[START OF Dataset content]

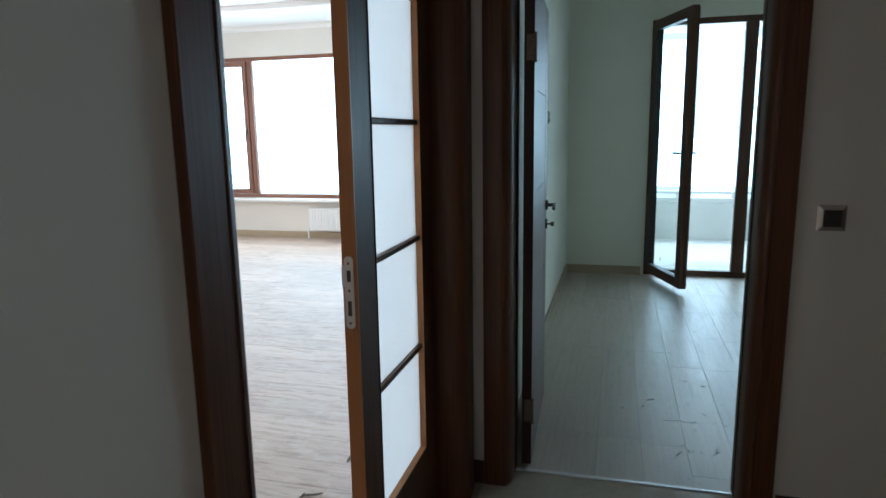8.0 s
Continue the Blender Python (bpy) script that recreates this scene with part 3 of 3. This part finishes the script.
bw = thing("window_2", pose(0, 0, 0), "dark brown balcony door frame with its glazed leaf swung open inward", "balcony door", kind="structure")
ring(0.22, 1.92, 9.54, 9.61, 0.0, 2.40, 0.055, FRAME, bw, "window_frame")
part("mullion", one_box(1.020, 1.130, 9.541, 9.609, 0.055, 2.345, 0.004, 2), FRAME, bw)
pane(1.130, 1.865, 9.575, 0.055, 2.345, bw)
LEAF_TURN = -71.0
m = pose(0.258, 9.520, 0, 0, 0, LEAF_TURN)
leaf = ring(0, 0.79, -0.032, 0.032, 0.045, 2.385, 0.085, FRAME, bw, "balcony_leaf", "open balcony door leaf with clear glass")
leaf.matrix_world = m
pane(0.082, 0.708, 0.0, 0.127, 2.303, leaf)
ring(0.080, 0.710, -0.034, 0.034, 0.125, 2.305, 0.007, DARK_PLASTIC, leaf, "gasket")
part("rebate_lip", one_box(0.786, 0.800, 0.008, 0.030, 0.06, 2.37), FRAME, leaf)
for out in (-1, 1):
    bm = one_box(0.735, 0.763, out * 0.032, out * 0.040, 1.11, 1.25, 0.004, 2)
    box(bm, 0.742, 0.756, out * 0.038, out * 0.075, 1.20, 1.214, 0.003)
    box(bm, 0.632, 0.758, out * 0.066, out * 0.080, 1.198, 1.216, 0.005, 2)
    box(bm, 0.741, 0.757, out * 0.040, out * 0.052, 1.105, 1.135, 0.003)
    part("leaf_handle", bm, DARK_PLASTIC, leaf, "dark lever handle of the balcony leaf")
for z in (0.35, 1.2, 2.05):
    part("hinge", cyl(bmesh.new(), (-0.006, 0.036, z - 0.05), (-0.006, 0.036, z + 0.05), 0.010, 14), DARK_PLASTIC, leaf, smooth=True)
part("sticker", one_box(0.30, 0.318, -0.0045, -0.0035, 0.20, 0.235), DARK_PLASTIC, leaf)
part("sticker", one_box(0.42, 0.428, -0.0045, -0.0035, 2.02, 2.045), DARK_PLASTIC, leaf)

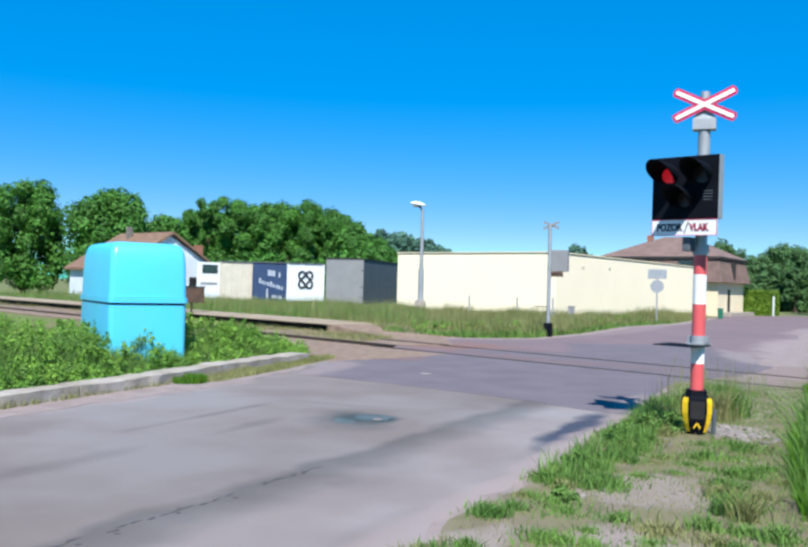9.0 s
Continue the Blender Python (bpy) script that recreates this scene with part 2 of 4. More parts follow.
M_ROOF_OLD = mat("old_roof_tile", (0.22, 0.14, 0.09), (0.15, 0.09, 0.06), 2, 30, 0.85, bump=0.4, contrast=0.35)
M_BRICK = mat("chimney_brick", (0.34, 0.15, 0.10), None, 4, 30, 0.9)
M_TRIM = mat("dark_eave", (0.03, 0.028, 0.03), None, 4, 40, 0.7)
M_GLASS = mat("window_glass", (0.02, 0.025, 0.03), None, 2, 20, 0.08, spec=0.8, bump=0)
M_TURQ = mat("turquoise_fibreglass", (0.095, 0.53, 0.80), (0.085, 0.49, 0.75), 0.8, 50, 0.35, bump=0.04, contrast=0.08, c2=(0.08, 0.52, 0.72), scale2=1.2)
M_GALV = mat("galvanised_steel", (0.36, 0.38, 0.40), (0.29, 0.31, 0.33), 5, 60, 0.5, metal=0.35, bump=0.05, contrast=0.2)
M_POLEWHITE = mat("signal_white", (0.76, 0.77, 0.78), (0.66, 0.66, 0.66), 4, 60, 0.5, bump=0.05, contrast=0.12)
M_POLERED = mat("signal_red", (0.60, 0.095, 0.10), (0.50, 0.08, 0.085), 4, 60, 0.5, bump=0.05, contrast=0.18)
M_SIGNRED = mat("sign_red", (0.48, 0.020, 0.085), None, 4, 60, 0.45, bump=0.0, contrast=0.1)
M_BLUE = mat("sign_blue", (0.04, 0.04, 0.42), None, 4, 60, 0.45, bump=0.0, contrast=0.1)
M_YELLOW = mat("yellow_marking", (0.80, 0.52, 0.01), None, 5, 60, 0.5, bump=0.05, contrast=0.15)
M_LAMP_RED = mat("lit_red_lens", (0.5, 0.01, 0.01), None, 20, 60, 0.3, bump=0, emit=((1.0, 0.015, 0.035), 0.20))
M_LENS = mat("dull_lens", (0.02, 0.008, 0.010), None, 20, 60, 0.3, bump=0)
M_RUST = mat("rusty_brown_paint", (0.085, 0.05, 0.035), (0.05, 0.03, 0.02), 5, 40, 0.8, contrast=0.4)
M_GREENPLASTIC = mat("green_plastic", (0.02, 0.15, 0.09), None, 3, 40, 0.45, contrast=0.2)
M_CARPAINT = mat("dark_blue_car_paint", (0.012, 0.022, 0.04), None, 2, 40, 0.2, metal=0.3, spec=0.6, bump=0, contrast=0.15)
M_RUBBER = mat("tyre_rubber", (0.015, 0.015, 0.016), None, 8, 60, 0.9)
M_CHROME = mat("headlight_reflector", (0.75, 0.76, 0.78), None, 8, 60, 0.15, metal=0.6, bump=0)
M_BARK = mat("bark", (0.09, 0.065, 0.045), None, 5, 30, 0.95, bump=0.6, contrast=0.4)
M_LEAF = mat("oak_leaves", (0.072, 0.225, 0.026), (0.042, 0.140, 0.016), 0.35, 6, 0.65, bump=0, contrast=0.3, island=0.4, trans=0.24)
M_LEAF2 = mat("lime_leaves", (0.110, 0.270, 0.085), (0.075, 0.200, 0.060), 0.3, 6, 0.65, bump=0, contrast=0.3, island=0.4, trans=0.34)
M_SPRUCE = mat("spruce_needles", (0.075, 0.175, 0.120), (0.055, 0.136, 0.095), 0.3, 6, 0.8, bump=0, contrast=0.3, island=0.3, trans=0.1)
M_FARLEAF = mat("far_foliage", (0.069, 0.153, 0.047), (0.045, 0.111, 0.030), 0.12, 4, 0.8, bump=0, contrast=0.3, island=0.35, trans=0.15)
M_HEDGE = mat("hedge_leaves", (0.144, 0.252, 0.018), (0.108, 0.198, 0.013), 1.5, 12, 0.7, bump=0, contrast=0.3, island=0.3, trans=0.2)
M_BUSH = mat("nettle_leaves", (0.205, 0.375, 0.048), (0.090, 0.220, 0.022), 1.6, 20, 0.6, bump=0, contrast=0.3, island=0.45, trans=0.22)
M_GRASS = mat("tall_green_grass", (0.105, 0.240, 0.012), (0.050, 0.142, 0.008), 1.1, 10, 0.55, bump=0, contrast=0.25, island=0.45, trans=0.28)
M_GRASS_DRY = mat("seeding_grass", (0.255, 0.260, 0.105), (0.165, 0.190, 0.060), 0.5, 10, 0.7, bump=0, contrast=0.25, island=0.4, trans=0.25)
M_VERGE = mat("verge_weeds", (0.150, 0.275, 0.055), (0.085, 0.185, 0.034), 1.5, 14, 0.7, bump=0, contrast=0.25, island=0.4, trans=0.28)
M_STRAW = mat("cut_straw", (0.50, 0.43, 0.20), (0.38, 0.33, 0.13), 3, 20, 0.8, bump=0, contrast=0.25, island=0.35)
M_FIELD = mat("meadow_far", (0.105, 0.180, 0.028), (0.081, 0.143, 0.021), 0.2, 5, 0.95, bump=0.2, contrast=0.25)
M_RAPE = mat("yellow_field", (0.34, 0.30, 0.045), (0.24, 0.25, 0.05), 0.3, 6, 0.95, bump=0.2, contrast=0.25)
M_STONE = mat("rubble_stone", (0.230, 0.205, 0.192), (0.169, 0.150, 0.139), 6, 50, 0.9, bump=0.4, contrast=0.3, obrand=0.25)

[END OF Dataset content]

◆ Short task
Give all the entries again exactly, dropping each picture.

◆ Response
8.0 s
Continue the Blender Python (bpy) script that recreates this scene with part 3 of 3. This part finishes the script.
bw = thing("window_2", pose(0, 0, 0), "dark brown balcony door frame with its glazed leaf swung open inward", "balcony door", kind="structure")
ring(0.22, 1.92, 9.54, 9.61, 0.0, 2.40, 0.055, FRAME, bw, "window_frame")
part("mullion", one_box(1.020, 1.130, 9.541, 9.609, 0.055, 2.345, 0.004, 2), FRAME, bw)
pane(1.130, 1.865, 9.575, 0.055, 2.345, bw)
LEAF_TURN = -71.0
m = pose(0.258, 9.520, 0, 0, 0, LEAF_TURN)
leaf = ring(0, 0.79, -0.032, 0.032, 0.045, 2.385, 0.085, FRAME, bw, "balcony_leaf", "open balcony door leaf with clear glass")
leaf.matrix_world = m
pane(0.082, 0.708, 0.0, 0.127, 2.303, leaf)
ring(0.080, 0.710, -0.034, 0.034, 0.125, 2.305, 0.007, DARK_PLASTIC, leaf, "gasket")
part("rebate_lip", one_box(0.786, 0.800, 0.008, 0.030, 0.06, 2.37), FRAME, leaf)
for out in (-1, 1):
    bm = one_box(0.735, 0.763, out * 0.032, out * 0.040, 1.11, 1.25, 0.004, 2)
    box(bm, 0.742, 0.756, out * 0.038, out * 0.075, 1.20, 1.214, 0.003)
    box(bm, 0.632, 0.758, out * 0.066, out * 0.080, 1.198, 1.216, 0.005, 2)
    box(bm, 0.741, 0.757, out * 0.040, out * 0.052, 1.105, 1.135, 0.003)
    part("leaf_handle", bm, DARK_PLASTIC, leaf, "dark lever handle of the balcony leaf")
for z in (0.35, 1.2, 2.05):
    part("hinge", cyl(bmesh.new(), (-0.006, 0.036, z - 0.05), (-0.006, 0.036, z + 0.05), 0.010, 14), DARK_PLASTIC, leaf, smooth=True)
part("sticker", one_box(0.30, 0.318, -0.0045, -0.0035, 0.20, 0.235), DARK_PLASTIC, leaf)
part("sticker", one_box(0.42, 0.428, -0.0045, -0.0035, 2.02, 2.045), DARK_PLASTIC, leaf)

9.0 s
Continue the Blender Python (bpy) script that recreates this scene with part 2 of 4. More parts follow.
M_ROOF_OLD = mat("old_roof_tile", (0.22, 0.14, 0.09), (0.15, 0.09, 0.06), 2, 30, 0.85, bump=0.4, contrast=0.35)
M_BRICK = mat("chimney_brick", (0.34, 0.15, 0.10), None, 4, 30, 0.9)
M_TRIM = mat("dark_eave", (0.03, 0.028, 0.03), None, 4, 40, 0.7)
M_GLASS = mat("window_glass", (0.02, 0.025, 0.03), None, 2, 20, 0.08, spec=0.8, bump=0)
M_TURQ = mat("turquoise_fibreglass", (0.095, 0.53, 0.80), (0.085, 0.49, 0.75), 0.8, 50, 0.35, bump=0.04, contrast=0.08, c2=(0.08, 0.52, 0.72), scale2=1.2)
M_GALV = mat("galvanised_steel", (0.36, 0.38, 0.40), (0.29, 0.31, 0.33), 5, 60, 0.5, metal=0.35, bump=0.05, contrast=0.2)
M_POLEWHITE = mat("signal_white", (0.76, 0.77, 0.78), (0.66, 0.66, 0.66), 4, 60, 0.5, bump=0.05, contrast=0.12)
M_POLERED = mat("signal_red", (0.60, 0.095, 0.10), (0.50, 0.08, 0.085), 4, 60, 0.5, bump=0.05, contrast=0.18)
M_SIGNRED = mat("sign_red", (0.48, 0.020, 0.085), None, 4, 60, 0.45, bump=0.0, contrast=0.1)
M_BLUE = mat("sign_blue", (0.04, 0.04, 0.42), None, 4, 60, 0.45, bump=0.0, contrast=0.1)
M_YELLOW = mat("yellow_marking", (0.80, 0.52, 0.01), None, 5, 60, 0.5, bump=0.05, contrast=0.15)
M_LAMP_RED = mat("lit_red_lens", (0.5, 0.01, 0.01), None, 20, 60, 0.3, bump=0, emit=((1.0, 0.015, 0.035), 0.20))
M_LENS = mat("dull_lens", (0.02, 0.008, 0.010), None, 20, 60, 0.3, bump=0)
M_RUST = mat("rusty_brown_paint", (0.085, 0.05, 0.035), (0.05, 0.03, 0.02), 5, 40, 0.8, contrast=0.4)
M_GREENPLASTIC = mat("green_plastic", (0.02, 0.15, 0.09), None, 3, 40, 0.45, contrast=0.2)
M_CARPAINT = mat("dark_blue_car_paint", (0.012, 0.022, 0.04), None, 2, 40, 0.2, metal=0.3, spec=0.6, bump=0, contrast=0.15)
M_RUBBER = mat("tyre_rubber", (0.015, 0.015, 0.016), None, 8, 60, 0.9)
M_CHROME = mat("headlight_reflector", (0.75, 0.76, 0.78), None, 8, 60, 0.15, metal=0.6, bump=0)
M_BARK = mat("bark", (0.09, 0.065, 0.045), None, 5, 30, 0.95, bump=0.6, contrast=0.4)
M_LEAF = mat("oak_leaves", (0.072, 0.225, 0.026), (0.042, 0.140, 0.016), 0.35, 6, 0.65, bump=0, contrast=0.3, island=0.4, trans=0.24)
M_LEAF2 = mat("lime_leaves", (0.110, 0.270, 0.085), (0.075, 0.200, 0.060), 0.3, 6, 0.65, bump=0, contrast=0.3, island=0.4, trans=0.34)
M_SPRUCE = mat("spruce_needles", (0.075, 0.175, 0.120), (0.055, 0.136, 0.095), 0.3, 6, 0.8, bump=0, contrast=0.3, island=0.3, trans=0.1)
M_FARLEAF = mat("far_foliage", (0.069, 0.153, 0.047), (0.045, 0.111, 0.030), 0.12, 4, 0.8, bump=0, contrast=0.3, island=0.35, trans=0.15)
M_HEDGE = mat("hedge_leaves", (0.144, 0.252, 0.018), (0.108, 0.198, 0.013), 1.5, 12, 0.7, bump=0, contrast=0.3, island=0.3, trans=0.2)
M_BUSH = mat("nettle_leaves", (0.205, 0.375, 0.048), (0.090, 0.220, 0.022), 1.6, 20, 0.6, bump=0, contrast=0.3, island=0.45, trans=0.22)
M_GRASS = mat("tall_green_grass", (0.105, 0.240, 0.012), (0.050, 0.142, 0.008), 1.1, 10, 0.55, bump=0, contrast=0.25, island=0.45, trans=0.28)
M_GRASS_DRY = mat("seeding_grass", (0.255, 0.260, 0.105), (0.165, 0.190, 0.060), 0.5, 10, 0.7, bump=0, contrast=0.25, island=0.4, trans=0.25)
M_VERGE = mat("verge_weeds", (0.150, 0.275, 0.055), (0.085, 0.185, 0.034), 1.5, 14, 0.7, bump=0, contrast=0.25, island=0.4, trans=0.28)
M_STRAW = mat("cut_straw", (0.50, 0.43, 0.20), (0.38, 0.33, 0.13), 3, 20, 0.8, bump=0, contrast=0.25, island=0.35)
M_FIELD = mat("meadow_far", (0.105, 0.180, 0.028), (0.081, 0.143, 0.021), 0.2, 5, 0.95, bump=0.2, contrast=0.25)
M_RAPE = mat("yellow_field", (0.34, 0.30, 0.045), (0.24, 0.25, 0.05), 0.3, 6, 0.95, bump=0.2, contrast=0.25)
M_STONE = mat("rubble_stone", (0.230, 0.205, 0.192), (0.169, 0.150, 0.139), 6, 50, 0.9, bump=0.4, contrast=0.3, obrand=0.25)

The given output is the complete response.